__Prompt__. Print all of the data exactly as written.

__Information supplied__.
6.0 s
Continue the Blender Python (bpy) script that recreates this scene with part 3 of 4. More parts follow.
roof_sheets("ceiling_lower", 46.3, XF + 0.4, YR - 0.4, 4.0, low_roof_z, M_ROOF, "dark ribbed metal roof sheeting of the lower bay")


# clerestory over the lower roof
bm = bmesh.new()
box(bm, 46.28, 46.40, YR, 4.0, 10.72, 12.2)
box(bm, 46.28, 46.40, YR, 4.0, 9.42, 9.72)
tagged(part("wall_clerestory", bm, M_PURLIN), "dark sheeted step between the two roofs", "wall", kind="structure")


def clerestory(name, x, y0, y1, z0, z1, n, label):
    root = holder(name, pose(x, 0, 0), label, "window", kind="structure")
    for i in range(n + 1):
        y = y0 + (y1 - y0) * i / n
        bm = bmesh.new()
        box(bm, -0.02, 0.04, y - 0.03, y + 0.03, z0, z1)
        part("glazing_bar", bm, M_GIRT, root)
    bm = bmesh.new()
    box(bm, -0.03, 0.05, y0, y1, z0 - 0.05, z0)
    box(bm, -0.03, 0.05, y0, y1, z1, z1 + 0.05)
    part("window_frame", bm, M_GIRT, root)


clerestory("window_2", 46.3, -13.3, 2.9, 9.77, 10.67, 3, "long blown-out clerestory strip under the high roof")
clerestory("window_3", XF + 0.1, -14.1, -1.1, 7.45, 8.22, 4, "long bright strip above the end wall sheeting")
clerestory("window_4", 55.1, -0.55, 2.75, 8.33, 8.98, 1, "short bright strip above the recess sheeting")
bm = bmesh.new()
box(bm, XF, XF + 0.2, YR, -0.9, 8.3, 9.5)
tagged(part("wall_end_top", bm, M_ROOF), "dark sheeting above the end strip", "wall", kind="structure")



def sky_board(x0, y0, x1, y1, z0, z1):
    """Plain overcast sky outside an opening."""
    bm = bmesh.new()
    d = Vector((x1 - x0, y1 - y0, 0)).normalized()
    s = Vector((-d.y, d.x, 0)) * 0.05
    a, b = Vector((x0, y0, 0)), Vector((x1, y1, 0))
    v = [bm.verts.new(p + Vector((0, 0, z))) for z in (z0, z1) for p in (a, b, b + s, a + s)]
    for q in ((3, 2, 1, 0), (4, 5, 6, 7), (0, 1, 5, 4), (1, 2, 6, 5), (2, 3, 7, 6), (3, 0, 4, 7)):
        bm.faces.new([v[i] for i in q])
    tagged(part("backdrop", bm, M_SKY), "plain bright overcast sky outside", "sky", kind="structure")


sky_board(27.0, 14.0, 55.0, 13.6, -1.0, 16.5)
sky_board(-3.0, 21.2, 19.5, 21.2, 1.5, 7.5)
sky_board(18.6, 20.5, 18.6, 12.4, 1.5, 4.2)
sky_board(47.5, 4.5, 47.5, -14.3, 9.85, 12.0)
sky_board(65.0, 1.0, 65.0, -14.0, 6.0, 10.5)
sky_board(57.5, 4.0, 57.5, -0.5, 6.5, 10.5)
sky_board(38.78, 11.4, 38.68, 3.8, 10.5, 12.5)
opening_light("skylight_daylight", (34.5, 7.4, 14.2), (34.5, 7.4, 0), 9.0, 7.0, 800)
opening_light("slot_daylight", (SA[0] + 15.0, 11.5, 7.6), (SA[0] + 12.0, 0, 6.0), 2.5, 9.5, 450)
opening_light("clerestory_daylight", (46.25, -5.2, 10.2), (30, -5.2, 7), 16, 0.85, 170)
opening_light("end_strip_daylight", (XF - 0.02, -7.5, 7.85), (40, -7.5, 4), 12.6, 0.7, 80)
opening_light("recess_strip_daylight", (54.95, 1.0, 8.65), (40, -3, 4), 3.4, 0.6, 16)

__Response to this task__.
6.0 s
Continue the Blender Python (bpy) script that recreates this scene with part 3 of 4. More parts follow.
roof_sheets("ceiling_lower", 46.3, XF + 0.4, YR - 0.4, 4.0, low_roof_z, M_ROOF, "dark ribbed metal roof sheeting of the lower bay")


# clerestory over the lower roof
bm = bmesh.new()
box(bm, 46.28, 46.40, YR, 4.0, 10.72, 12.2)
box(bm, 46.28, 46.40, YR, 4.0, 9.42, 9.72)
tagged(part("wall_clerestory", bm, M_PURLIN), "dark sheeted step between the two roofs", "wall", kind="structure")


def clerestory(name, x, y0, y1, z0, z1, n, label):
    root = holder(name, pose(x, 0, 0), label, "window", kind="structure")
    for i in range(n + 1):
        y = y0 + (y1 - y0) * i / n
        bm = bmesh.new()
        box(bm, -0.02, 0.04, y - 0.03, y + 0.03, z0, z1)
        part("glazing_bar", bm, M_GIRT, root)
    bm = bmesh.new()
    box(bm, -0.03, 0.05, y0, y1, z0 - 0.05, z0)
    box(bm, -0.03, 0.05, y0, y1, z1, z1 + 0.05)
    part("window_frame", bm, M_GIRT, root)


clerestory("window_2", 46.3, -13.3, 2.9, 9.77, 10.67, 3, "long blown-out clerestory strip under the high roof")
clerestory("window_3", XF + 0.1, -14.1, -1.1, 7.45, 8.22, 4, "long bright strip above the end wall sheeting")
clerestory("window_4", 55.1, -0.55, 2.75, 8.33, 8.98, 1, "short bright strip above the recess sheeting")
bm = bmesh.new()
box(bm, XF, XF + 0.2, YR, -0.9, 8.3, 9.5)
tagged(part("wall_end_top", bm, M_ROOF), "dark sheeting above the end strip", "wall", kind="structure")



def sky_board(x0, y0, x1, y1, z0, z1):
    """Plain overcast sky outside an opening."""
    bm = bmesh.new()
    d = Vector((x1 - x0, y1 - y0, 0)).normalized()
    s = Vector((-d.y, d.x, 0)) * 0.05
    a, b = Vector((x0, y0, 0)), Vector((x1, y1, 0))
    v = [bm.verts.new(p + Vector((0, 0, z))) for z in (z0, z1) for p in (a, b, b + s, a + s)]
    for q in ((3, 2, 1, 0), (4, 5, 6, 7), (0, 1, 5, 4), (1, 2, 6, 5), (2, 3, 7, 6), (3, 0, 4, 7)):
        bm.faces.new([v[i] for i in q])
    tagged(part("backdrop", bm, M_SKY), "plain bright overcast sky outside", "sky", kind="structure")


sky_board(27.0, 14.0, 55.0, 13.6, -1.0, 16.5)
sky_board(-3.0, 21.2, 19.5, 21.2, 1.5, 7.5)
sky_board(18.6, 20.5, 18.6, 12.4, 1.5, 4.2)
sky_board(47.5, 4.5, 47.5, -14.3, 9.85, 12.0)
sky_board(65.0, 1.0, 65.0, -14.0, 6.0, 10.5)
sky_board(57.5, 4.0, 57.5, -0.5, 6.5, 10.5)
sky_board(38.78, 11.4, 38.68, 3.8, 10.5, 12.5)
opening_light("skylight_daylight", (34.5, 7.4, 14.2), (34.5, 7.4, 0), 9.0, 7.0, 800)
opening_light("slot_daylight", (SA[0] + 15.0, 11.5, 7.6), (SA[0] + 12.0, 0, 6.0), 2.5, 9.5, 450)
opening_light("clerestory_daylight", (46.25, -5.2, 10.2), (30, -5.2, 7), 16, 0.85, 170)
opening_light("end_strip_daylight", (XF - 0.02, -7.5, 7.85), (40, -7.5, 4), 12.6, 0.7, 80)
opening_light("recess_strip_daylight", (54.95, 1.0, 8.65), (40, -3, 4), 3.4, 0.6, 16)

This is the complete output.